GIVEN PROBLEM
Extract all lines that hold "More" from the records below.
______
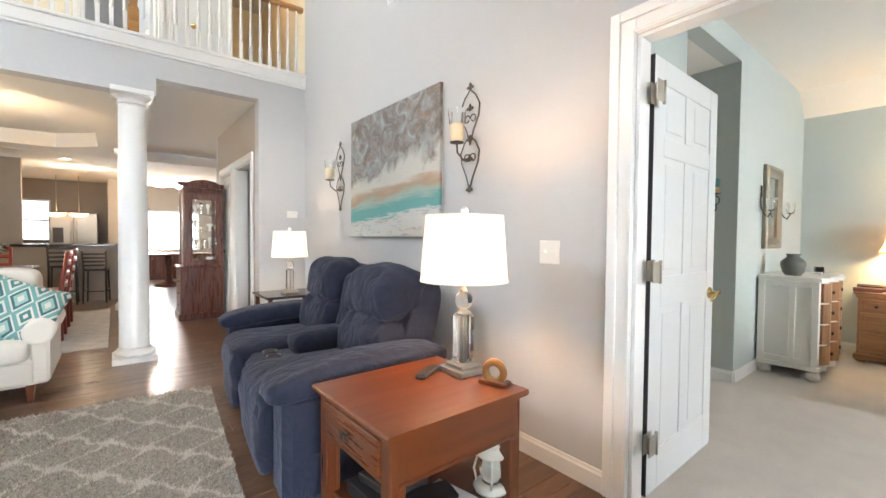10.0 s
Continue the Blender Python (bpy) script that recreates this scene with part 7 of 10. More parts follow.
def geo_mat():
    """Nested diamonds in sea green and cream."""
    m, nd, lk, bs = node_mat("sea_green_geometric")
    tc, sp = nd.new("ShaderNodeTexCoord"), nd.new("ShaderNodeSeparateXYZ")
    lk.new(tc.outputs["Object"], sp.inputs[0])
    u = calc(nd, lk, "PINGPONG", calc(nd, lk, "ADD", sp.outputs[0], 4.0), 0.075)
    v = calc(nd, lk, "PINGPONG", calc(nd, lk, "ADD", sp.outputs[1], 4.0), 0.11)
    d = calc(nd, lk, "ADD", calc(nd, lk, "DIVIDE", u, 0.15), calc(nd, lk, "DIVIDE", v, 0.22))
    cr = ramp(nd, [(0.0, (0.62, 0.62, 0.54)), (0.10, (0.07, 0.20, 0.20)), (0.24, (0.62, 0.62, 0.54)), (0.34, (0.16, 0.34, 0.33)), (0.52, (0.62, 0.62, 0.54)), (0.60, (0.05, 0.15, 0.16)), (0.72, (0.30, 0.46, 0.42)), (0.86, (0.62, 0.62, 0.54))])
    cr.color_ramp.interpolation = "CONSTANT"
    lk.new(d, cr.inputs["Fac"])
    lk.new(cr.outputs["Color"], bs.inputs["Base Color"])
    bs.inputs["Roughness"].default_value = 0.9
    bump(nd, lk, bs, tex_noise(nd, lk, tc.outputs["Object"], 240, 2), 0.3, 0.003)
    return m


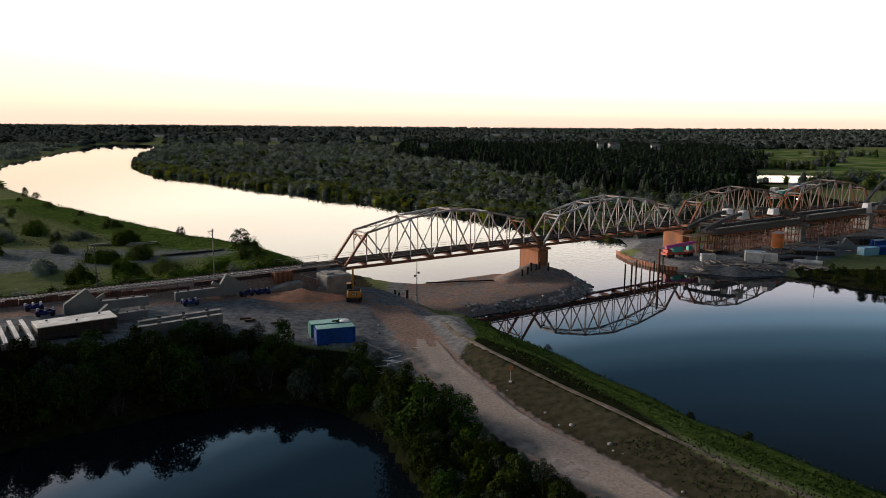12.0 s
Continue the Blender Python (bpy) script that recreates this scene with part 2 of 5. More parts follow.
______
TASK ANSWER
Continue the Blender Python (bpy) script that recreates this scene with part 7 of 10. More parts follow.
Continue the Blender Python (bpy) script that recreates this scene with part 2 of 5. More parts follow.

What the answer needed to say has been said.